In her meeting with Bennett, the two discussed U.S.-Israel ties, their commitment to battling anti-Israel bias at the U.N. and Iranian aggression in the region, according to a readout from the U.S. Mission at the U.N. Bennett lauded Thomas-Greenfield for “sounding a fair and supportive voice in a place that is extremely biased against Israel.”
In her discussions with Lapid, Thomas-Greenfield reaffirmed the Biden-Harris administration’s commitment to strengthening and supporting the Abraham Accords and normalization agreements with Arab nations and reiterated the U.S. position on preserving a two-state solution. With President Herzog, the ambassador discussed efforts to combat antisemitism and promote Holocaust education globally, and with Michaeli she spoke about transportation and infrastructure, advancing gender equality and combating violence against women, and shared strategic challenges facing Israel and the U.S.
In Washington, Israeli Deputy Foreign Minister Idan Roll met yesterday with Deputy Secretary of State Wendy Sherman as part of his debut visit to the U.S. “It was a pleasure to meet with Israeli Deputy Foreign Minister Idan Roll today to discuss the strong partnership between the United States and Israel, our commitment to Israel’s security, and the need to take steps to improve both Israeli and Palestinian lives,” Sherman tweeted. Roll’s office said the two discussed regional security in the Middle East, Iran, Israel’s normalization agreements with Arab countries and the possibility of expanding them.
Roll also met with leaders from AIPAC and attended an NBA game between the Washington Wizards, with Israeli forward Deni Avdija, and the New Orleans Pelicans.
rocket power
Surprising observers, U.S. Army tests Iron Dome in Guam

(Photo by JACK GUEZ/AFP via Getty Images)
The U.S. Army announced last month that it would temporarily send one of its two Iron Dome missile-defense batteries to Guam for testing, a move that has baffled some observers, who say it would be better suited for deployment in a combat zone like Iraq or Syria, Jewish Insider’s Marc Rod reports.
Questions: “The Iron Dome system is one of the most capable systems in the world for what it was designed to, but given the threats to Guam, it’s not the first place I would have sent it,” Bradley Bowman, the senior director of the Center on Military and Political Power at the Foundation for Defense of Democracies (FDD) told Jewish Insider. “A deployment for Iron Dome where you’re not integrating it and you’re not conducting a live fire reduces the utility of the deployment.”
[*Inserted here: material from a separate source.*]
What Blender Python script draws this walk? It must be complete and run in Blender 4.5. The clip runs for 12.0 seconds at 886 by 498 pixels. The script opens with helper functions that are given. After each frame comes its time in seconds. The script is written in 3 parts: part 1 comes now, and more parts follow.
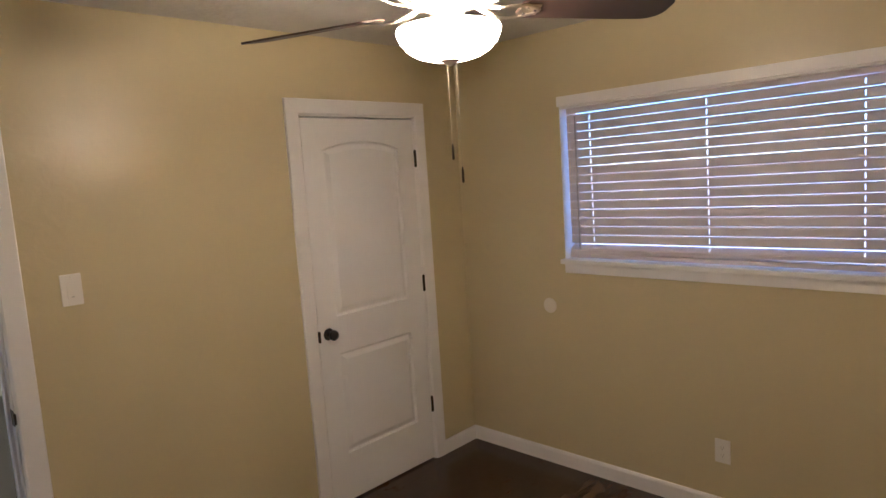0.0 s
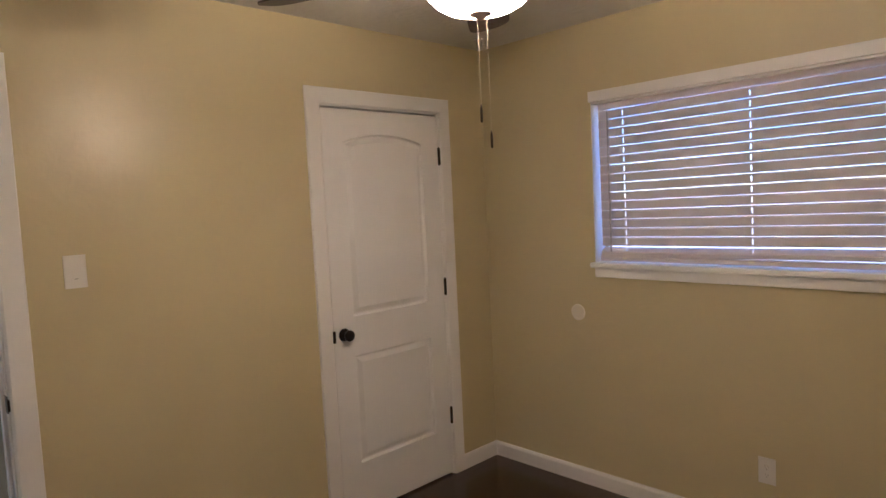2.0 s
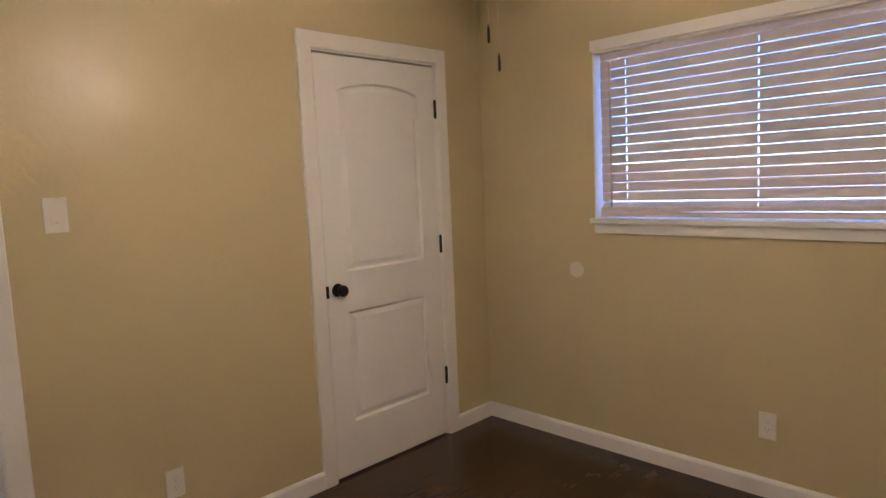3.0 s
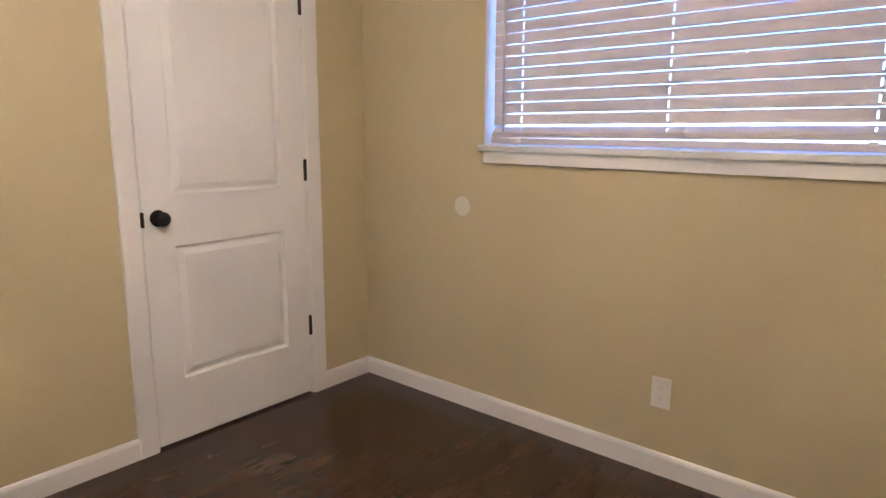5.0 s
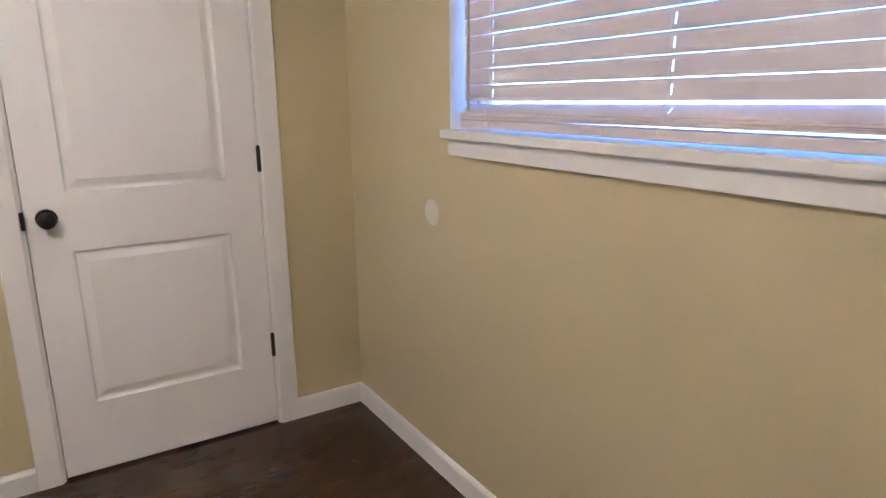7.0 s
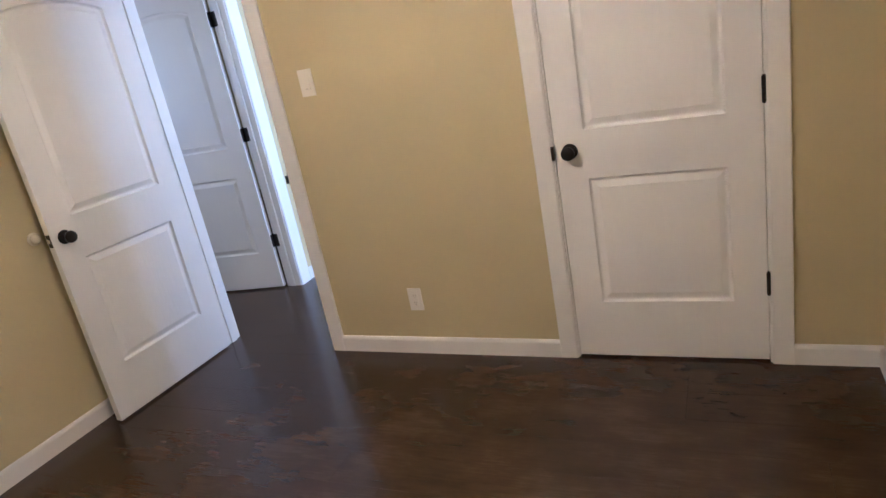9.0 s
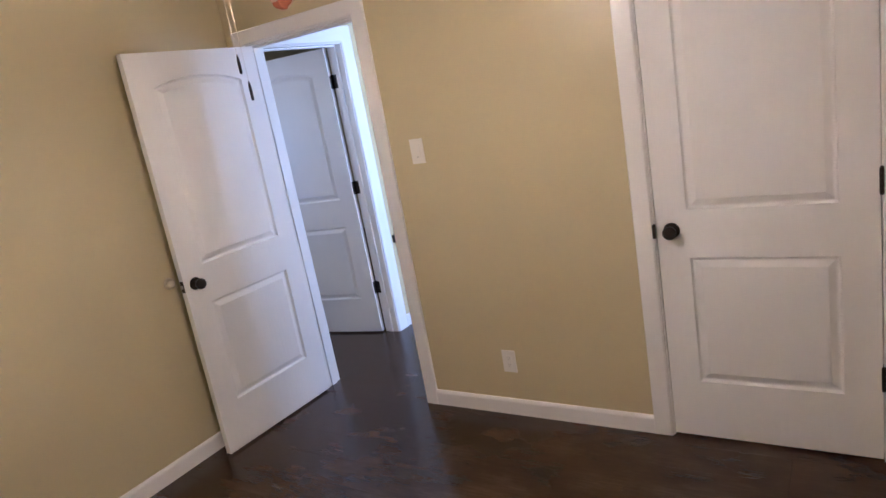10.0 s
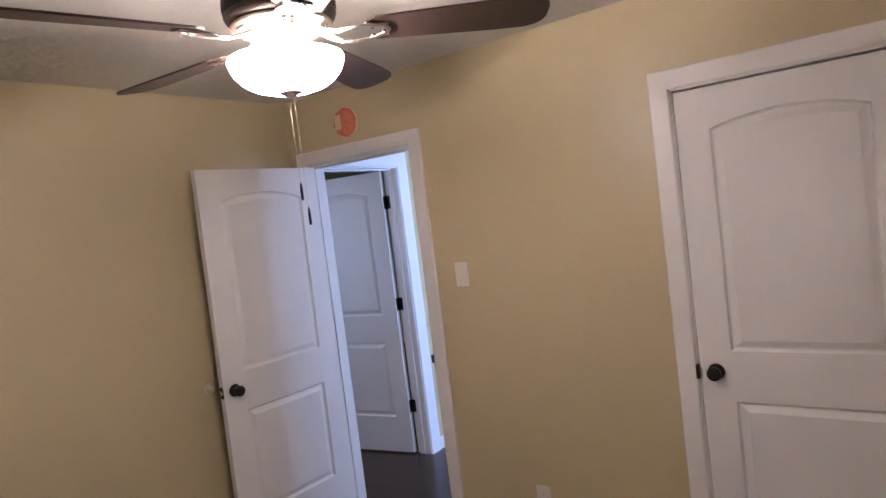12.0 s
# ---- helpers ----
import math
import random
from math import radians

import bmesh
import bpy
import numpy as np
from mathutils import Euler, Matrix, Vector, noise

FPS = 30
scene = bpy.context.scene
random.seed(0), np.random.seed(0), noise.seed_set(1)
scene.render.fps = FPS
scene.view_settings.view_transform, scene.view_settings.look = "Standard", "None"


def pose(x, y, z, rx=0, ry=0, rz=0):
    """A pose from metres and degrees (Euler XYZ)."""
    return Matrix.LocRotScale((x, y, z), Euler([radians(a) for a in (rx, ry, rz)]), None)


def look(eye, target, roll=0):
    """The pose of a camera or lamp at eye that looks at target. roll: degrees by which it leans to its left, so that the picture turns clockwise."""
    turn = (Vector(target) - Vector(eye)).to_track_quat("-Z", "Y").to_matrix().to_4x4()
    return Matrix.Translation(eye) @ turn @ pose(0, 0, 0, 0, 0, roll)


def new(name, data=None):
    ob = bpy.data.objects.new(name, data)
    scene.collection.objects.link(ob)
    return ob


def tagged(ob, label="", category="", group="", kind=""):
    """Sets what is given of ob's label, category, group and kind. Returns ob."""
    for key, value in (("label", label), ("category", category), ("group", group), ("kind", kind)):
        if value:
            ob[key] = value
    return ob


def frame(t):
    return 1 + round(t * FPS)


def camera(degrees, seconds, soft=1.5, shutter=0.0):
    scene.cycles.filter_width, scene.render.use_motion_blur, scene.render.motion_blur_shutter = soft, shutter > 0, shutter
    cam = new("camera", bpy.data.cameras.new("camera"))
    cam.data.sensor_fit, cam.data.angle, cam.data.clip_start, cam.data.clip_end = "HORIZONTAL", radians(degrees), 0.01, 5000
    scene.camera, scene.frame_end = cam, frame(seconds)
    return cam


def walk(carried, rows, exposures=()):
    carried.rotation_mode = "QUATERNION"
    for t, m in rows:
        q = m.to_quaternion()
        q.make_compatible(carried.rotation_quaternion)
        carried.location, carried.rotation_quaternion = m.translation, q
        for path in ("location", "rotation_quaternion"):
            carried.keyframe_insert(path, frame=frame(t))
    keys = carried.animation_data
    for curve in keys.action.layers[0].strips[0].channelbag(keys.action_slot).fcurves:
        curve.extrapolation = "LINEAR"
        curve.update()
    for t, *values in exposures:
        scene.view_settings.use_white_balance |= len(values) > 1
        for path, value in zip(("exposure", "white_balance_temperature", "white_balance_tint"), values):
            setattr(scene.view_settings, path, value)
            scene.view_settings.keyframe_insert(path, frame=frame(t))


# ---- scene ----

Inside the decision: Iron Dome has been deployed — to great success — in Israel for the past decade to intercept short-range threats from Israel’s neighbors to populated areas. But the situation in Guam, which faces longer-range threats from China, is very different from Israel. The Army purchased two Iron Dome batteries at Congress’s direction in 2019. The current Guam deployment appears to largely be an attempt to fulfill congressional requirements enacted in National Defense Authorization Acts in 2019 and 2021, to deploy an “interim” cruise-missile defense system and to deploy the Iron Dome batteries by the end of this year.
From the Pentagon: “The 2019 National Defense Authorization Act required the deployment of [an] interim cruise-missile defense system to an operational theater no later than the end of 2021,” Army spokesperson Jason Waggoner told JI, adding that the system is being deployed “to fulfill those NDAA requirements, test the capabilities of the system and further train and refine the deployment capabilities of air defenders.”
Other options: “I just don’t think it’s the right system for Guam. I don’t think there’s a real rocket and mortar threat to Guam right now,” retired Rear Adm. Mark Montgomery, the senior director of FDD’s Center on Cyber and Technology Innovation, told JI. “There is probably a future in Iron Dome where they could be useful [in Guam], but right now… it’s not the appropriate system.” Montgomery added that there are other theaters where Iron Dome could be more useful, naming Iraq, Syria and the United Arab Emirates, where U.S. forces are regularly under threat from drones and missiles launched by Iranian proxy forces.